▶ _DESCRIPTION OF THE TASK_: Comb the records below for the string "with" and copy each line where it turns up.

▶ _RECORDS SUPPLIED_:
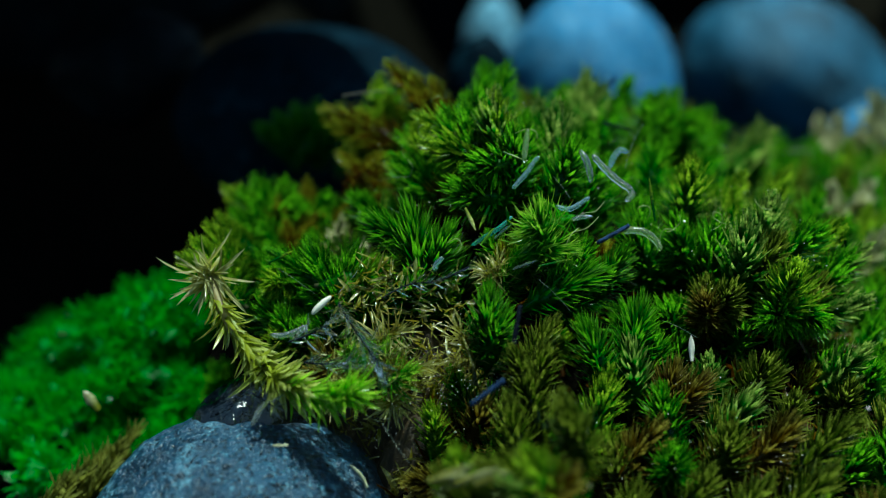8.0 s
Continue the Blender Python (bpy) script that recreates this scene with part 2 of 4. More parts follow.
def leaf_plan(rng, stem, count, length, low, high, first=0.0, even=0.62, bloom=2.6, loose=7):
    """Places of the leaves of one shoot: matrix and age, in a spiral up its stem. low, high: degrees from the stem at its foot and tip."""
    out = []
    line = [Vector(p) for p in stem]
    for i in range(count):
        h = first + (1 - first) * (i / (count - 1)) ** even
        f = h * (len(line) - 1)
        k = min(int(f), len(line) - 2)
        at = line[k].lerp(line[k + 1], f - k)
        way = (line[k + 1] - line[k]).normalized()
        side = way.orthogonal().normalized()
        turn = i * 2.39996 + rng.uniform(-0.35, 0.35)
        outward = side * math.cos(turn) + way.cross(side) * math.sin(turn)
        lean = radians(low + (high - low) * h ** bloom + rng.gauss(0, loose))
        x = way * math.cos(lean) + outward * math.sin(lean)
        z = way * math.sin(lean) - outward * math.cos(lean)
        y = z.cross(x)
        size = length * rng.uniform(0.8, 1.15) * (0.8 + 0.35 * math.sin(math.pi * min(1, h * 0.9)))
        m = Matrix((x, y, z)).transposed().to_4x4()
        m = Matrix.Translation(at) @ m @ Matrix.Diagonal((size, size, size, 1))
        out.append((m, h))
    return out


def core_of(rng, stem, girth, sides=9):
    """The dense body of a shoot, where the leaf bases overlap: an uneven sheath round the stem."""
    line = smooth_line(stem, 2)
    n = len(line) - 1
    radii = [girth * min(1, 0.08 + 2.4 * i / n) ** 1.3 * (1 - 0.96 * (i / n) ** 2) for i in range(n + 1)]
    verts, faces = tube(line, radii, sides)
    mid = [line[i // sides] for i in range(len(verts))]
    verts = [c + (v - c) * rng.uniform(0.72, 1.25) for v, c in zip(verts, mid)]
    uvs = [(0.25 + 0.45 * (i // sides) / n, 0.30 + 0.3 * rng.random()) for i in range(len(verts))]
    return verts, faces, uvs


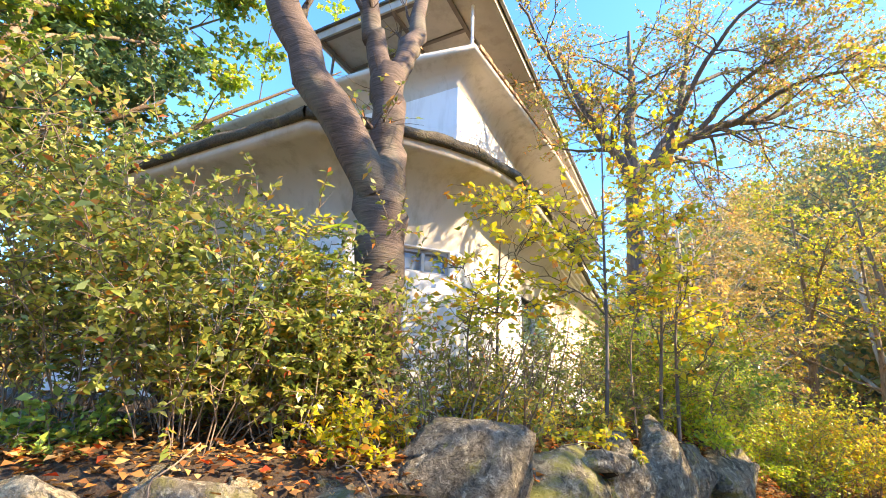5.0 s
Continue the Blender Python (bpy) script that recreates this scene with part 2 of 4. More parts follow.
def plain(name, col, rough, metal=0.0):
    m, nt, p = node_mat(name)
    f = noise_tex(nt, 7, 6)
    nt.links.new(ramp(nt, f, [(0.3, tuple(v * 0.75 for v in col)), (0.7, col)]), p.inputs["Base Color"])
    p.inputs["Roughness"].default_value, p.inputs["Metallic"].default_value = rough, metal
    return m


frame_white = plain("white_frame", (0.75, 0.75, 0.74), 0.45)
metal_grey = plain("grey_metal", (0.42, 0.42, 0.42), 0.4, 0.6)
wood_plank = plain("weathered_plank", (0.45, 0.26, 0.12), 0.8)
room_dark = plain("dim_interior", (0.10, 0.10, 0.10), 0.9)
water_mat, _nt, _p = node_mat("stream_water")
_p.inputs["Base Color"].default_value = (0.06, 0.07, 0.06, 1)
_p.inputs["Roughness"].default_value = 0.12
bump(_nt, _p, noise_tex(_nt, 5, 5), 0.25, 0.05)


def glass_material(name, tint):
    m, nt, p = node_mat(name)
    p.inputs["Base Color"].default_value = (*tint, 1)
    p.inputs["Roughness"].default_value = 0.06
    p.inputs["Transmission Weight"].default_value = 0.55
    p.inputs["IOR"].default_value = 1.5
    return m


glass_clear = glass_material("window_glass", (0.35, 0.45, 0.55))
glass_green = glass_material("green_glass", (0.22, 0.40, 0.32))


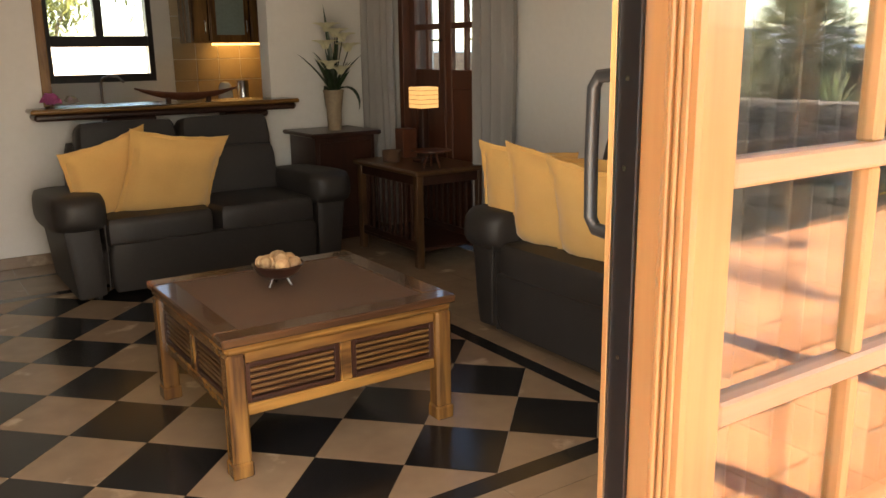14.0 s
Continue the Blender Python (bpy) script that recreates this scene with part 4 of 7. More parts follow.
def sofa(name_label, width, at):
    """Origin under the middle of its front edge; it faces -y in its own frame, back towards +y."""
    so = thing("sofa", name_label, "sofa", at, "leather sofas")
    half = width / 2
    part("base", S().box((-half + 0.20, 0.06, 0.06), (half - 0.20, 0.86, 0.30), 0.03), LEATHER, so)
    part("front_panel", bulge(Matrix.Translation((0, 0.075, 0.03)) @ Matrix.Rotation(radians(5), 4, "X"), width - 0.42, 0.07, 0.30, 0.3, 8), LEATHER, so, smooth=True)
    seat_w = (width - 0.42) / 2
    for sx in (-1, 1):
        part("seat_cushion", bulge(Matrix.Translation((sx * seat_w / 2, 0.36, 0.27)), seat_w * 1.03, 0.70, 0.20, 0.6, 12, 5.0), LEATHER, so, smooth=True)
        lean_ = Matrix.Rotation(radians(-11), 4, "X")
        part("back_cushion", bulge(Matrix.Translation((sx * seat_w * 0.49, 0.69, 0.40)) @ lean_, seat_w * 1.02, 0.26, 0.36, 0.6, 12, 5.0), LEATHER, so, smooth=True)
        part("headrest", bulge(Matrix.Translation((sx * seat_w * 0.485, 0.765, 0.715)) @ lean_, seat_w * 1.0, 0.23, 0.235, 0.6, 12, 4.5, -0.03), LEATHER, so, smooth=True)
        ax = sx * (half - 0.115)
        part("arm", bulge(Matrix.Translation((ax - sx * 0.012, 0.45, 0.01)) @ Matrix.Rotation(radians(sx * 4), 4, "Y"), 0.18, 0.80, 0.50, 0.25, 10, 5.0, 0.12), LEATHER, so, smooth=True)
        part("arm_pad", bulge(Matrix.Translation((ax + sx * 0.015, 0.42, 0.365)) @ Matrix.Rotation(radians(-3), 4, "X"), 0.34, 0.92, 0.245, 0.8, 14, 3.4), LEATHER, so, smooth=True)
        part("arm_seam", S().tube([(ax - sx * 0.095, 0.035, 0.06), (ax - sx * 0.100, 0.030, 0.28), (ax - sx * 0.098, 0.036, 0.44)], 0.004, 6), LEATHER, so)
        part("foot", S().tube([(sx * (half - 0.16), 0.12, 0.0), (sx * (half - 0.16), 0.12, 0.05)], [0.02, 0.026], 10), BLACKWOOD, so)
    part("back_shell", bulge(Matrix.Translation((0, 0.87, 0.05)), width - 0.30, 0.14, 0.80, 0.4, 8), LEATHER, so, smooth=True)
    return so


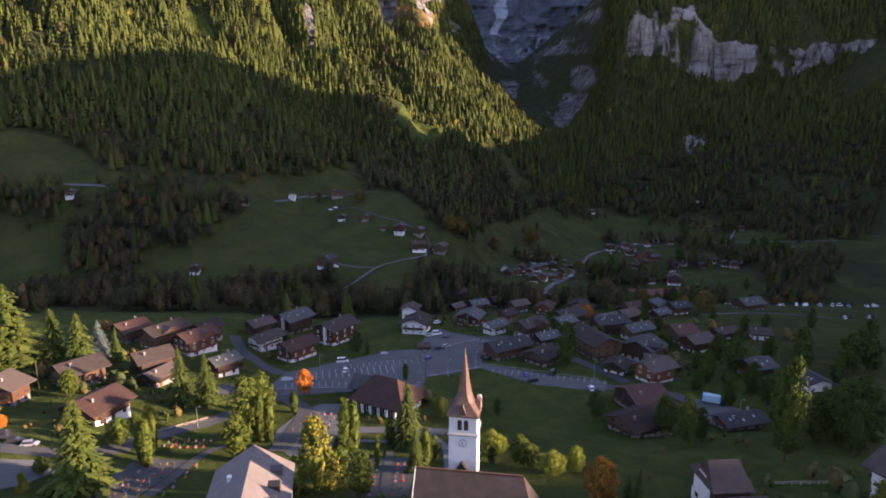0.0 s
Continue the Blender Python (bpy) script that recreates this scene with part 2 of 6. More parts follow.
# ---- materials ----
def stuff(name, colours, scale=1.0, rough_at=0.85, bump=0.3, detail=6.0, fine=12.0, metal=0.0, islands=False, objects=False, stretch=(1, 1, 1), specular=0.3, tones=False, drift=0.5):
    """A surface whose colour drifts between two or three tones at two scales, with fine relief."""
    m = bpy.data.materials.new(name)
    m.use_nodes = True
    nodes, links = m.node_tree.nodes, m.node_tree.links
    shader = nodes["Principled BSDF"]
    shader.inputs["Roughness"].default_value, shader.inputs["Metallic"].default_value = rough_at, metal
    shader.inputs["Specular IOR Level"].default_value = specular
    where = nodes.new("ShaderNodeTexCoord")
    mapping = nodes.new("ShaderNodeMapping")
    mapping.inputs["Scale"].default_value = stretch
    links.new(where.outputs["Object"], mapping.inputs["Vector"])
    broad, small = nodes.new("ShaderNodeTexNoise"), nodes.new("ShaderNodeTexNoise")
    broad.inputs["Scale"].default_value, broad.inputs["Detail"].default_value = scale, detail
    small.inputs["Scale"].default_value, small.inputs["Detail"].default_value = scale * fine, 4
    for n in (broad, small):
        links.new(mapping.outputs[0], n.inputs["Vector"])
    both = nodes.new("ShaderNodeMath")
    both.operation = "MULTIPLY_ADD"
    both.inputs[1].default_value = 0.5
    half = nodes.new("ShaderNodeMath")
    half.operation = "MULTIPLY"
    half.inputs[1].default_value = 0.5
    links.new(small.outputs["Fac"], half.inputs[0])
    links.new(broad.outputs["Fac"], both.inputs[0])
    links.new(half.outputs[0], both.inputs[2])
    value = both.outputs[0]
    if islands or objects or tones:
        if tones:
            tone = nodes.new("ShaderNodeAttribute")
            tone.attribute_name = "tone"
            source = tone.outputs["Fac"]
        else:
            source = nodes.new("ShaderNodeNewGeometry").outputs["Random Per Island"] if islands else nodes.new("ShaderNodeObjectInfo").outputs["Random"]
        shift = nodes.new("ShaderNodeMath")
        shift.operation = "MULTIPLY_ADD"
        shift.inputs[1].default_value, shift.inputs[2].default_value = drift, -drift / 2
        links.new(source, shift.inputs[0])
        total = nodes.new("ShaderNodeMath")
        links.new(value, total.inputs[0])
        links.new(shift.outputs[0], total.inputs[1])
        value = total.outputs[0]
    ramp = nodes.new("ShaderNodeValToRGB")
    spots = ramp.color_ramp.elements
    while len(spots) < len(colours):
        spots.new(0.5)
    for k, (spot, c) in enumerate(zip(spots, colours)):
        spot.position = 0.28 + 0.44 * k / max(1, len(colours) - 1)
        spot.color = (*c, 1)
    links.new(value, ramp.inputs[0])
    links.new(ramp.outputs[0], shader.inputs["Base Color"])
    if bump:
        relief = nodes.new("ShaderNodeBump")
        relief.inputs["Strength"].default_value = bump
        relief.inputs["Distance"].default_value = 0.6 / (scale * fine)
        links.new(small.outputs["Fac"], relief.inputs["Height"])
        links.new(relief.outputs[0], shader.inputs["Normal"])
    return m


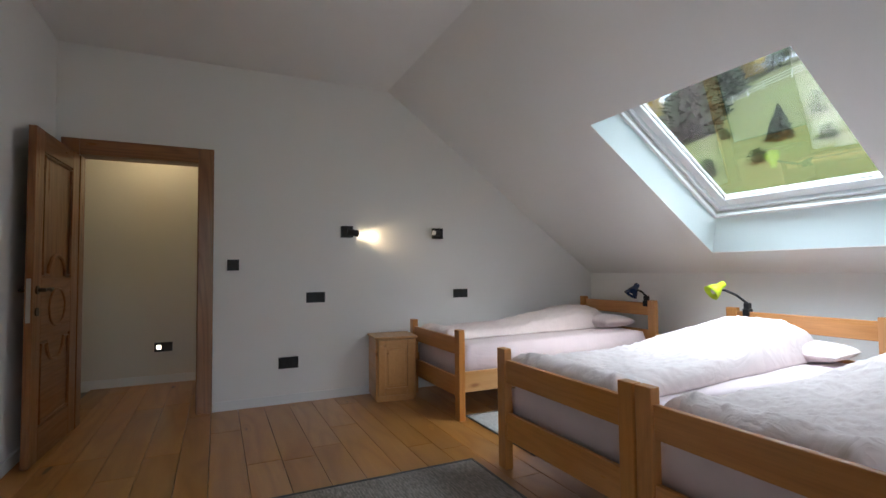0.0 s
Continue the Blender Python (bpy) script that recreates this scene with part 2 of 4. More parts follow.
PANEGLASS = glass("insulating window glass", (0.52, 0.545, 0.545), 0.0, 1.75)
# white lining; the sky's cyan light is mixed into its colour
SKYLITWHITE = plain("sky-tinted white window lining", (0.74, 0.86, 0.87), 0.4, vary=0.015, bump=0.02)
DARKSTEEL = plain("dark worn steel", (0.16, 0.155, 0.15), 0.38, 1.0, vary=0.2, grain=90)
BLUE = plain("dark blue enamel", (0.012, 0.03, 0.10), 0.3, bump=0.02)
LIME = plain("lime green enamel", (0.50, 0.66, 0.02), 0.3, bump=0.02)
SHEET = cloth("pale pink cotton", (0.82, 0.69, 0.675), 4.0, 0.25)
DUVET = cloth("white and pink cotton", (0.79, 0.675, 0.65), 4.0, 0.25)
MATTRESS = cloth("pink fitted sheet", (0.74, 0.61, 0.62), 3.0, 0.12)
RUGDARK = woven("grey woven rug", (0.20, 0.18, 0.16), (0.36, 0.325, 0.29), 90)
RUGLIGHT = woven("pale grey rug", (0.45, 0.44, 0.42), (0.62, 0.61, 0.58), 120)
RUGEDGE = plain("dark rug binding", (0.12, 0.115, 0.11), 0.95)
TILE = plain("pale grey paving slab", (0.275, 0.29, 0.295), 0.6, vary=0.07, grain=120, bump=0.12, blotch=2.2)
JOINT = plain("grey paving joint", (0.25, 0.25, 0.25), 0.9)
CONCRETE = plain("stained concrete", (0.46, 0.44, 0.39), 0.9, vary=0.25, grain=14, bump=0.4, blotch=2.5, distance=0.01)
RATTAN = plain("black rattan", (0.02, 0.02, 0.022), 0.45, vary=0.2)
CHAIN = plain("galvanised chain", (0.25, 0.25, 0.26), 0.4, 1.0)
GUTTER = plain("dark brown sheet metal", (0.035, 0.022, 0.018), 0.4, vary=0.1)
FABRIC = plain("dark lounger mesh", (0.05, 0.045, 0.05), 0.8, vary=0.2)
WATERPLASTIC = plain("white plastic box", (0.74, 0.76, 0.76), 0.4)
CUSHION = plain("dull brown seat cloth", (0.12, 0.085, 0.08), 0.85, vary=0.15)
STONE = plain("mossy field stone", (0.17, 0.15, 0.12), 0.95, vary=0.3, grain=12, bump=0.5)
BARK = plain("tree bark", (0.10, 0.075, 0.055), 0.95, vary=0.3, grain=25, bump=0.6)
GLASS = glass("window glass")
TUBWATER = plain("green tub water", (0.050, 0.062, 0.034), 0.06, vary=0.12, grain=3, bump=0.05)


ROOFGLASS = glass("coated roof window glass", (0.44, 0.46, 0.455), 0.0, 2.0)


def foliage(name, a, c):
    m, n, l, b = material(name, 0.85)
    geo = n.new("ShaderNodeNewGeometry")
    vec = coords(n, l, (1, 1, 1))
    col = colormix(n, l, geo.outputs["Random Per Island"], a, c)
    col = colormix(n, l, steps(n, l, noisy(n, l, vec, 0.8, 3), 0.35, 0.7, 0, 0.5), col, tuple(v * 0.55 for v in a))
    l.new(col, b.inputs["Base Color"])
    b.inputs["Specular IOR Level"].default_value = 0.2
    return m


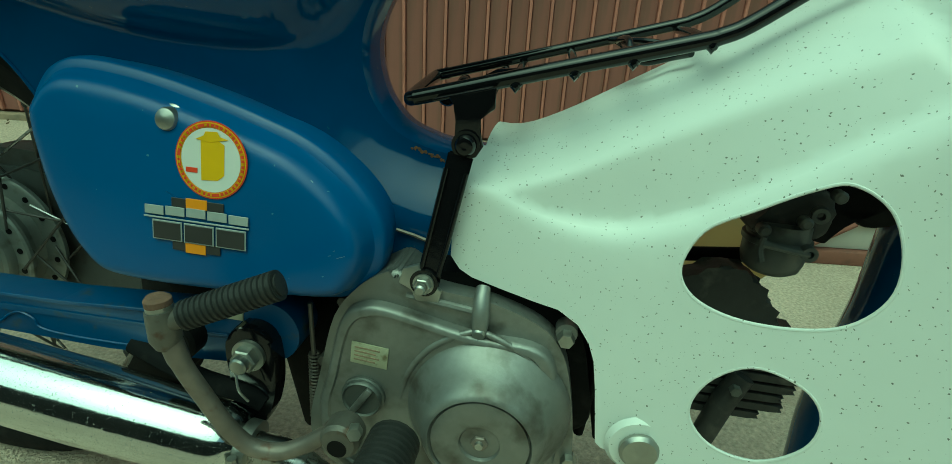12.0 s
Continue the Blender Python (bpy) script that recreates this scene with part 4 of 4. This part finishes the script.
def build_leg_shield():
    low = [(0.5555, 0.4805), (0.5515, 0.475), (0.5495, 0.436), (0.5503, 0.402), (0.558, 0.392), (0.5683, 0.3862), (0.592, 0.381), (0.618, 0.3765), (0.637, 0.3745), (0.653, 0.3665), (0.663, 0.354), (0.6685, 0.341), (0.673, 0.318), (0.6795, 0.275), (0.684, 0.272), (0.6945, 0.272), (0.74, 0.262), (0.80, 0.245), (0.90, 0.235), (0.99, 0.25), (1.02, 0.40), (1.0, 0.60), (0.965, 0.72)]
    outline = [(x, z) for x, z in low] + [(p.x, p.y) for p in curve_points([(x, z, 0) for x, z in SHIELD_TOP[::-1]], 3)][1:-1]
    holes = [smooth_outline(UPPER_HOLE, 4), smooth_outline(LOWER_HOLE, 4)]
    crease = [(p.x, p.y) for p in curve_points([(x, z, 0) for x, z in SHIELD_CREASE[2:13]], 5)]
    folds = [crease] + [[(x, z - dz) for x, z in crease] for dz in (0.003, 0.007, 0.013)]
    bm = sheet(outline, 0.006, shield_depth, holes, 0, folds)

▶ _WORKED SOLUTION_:
Continue the Blender Python (bpy) script that recreates this scene with part 2 of 4. More parts follow.
Continue the Blender Python (bpy) script that recreates this scene with part 2 of 4. More parts follow.
Continue the Blender Python (bpy) script that recreates this scene with part 4 of 7. More parts follow.
Continue the Blender Python (bpy) script that recreates this scene with part 2 of 6. More parts follow.
    """A surface whose colour drifts between two or three tones at two scales, with fine relief."""
Continue the Blender Python (bpy) script that recreates this scene with part 2 of 4. More parts follow.
Continue the Blender Python (bpy) script that recreates this scene with part 4 of 4. This part finishes the script.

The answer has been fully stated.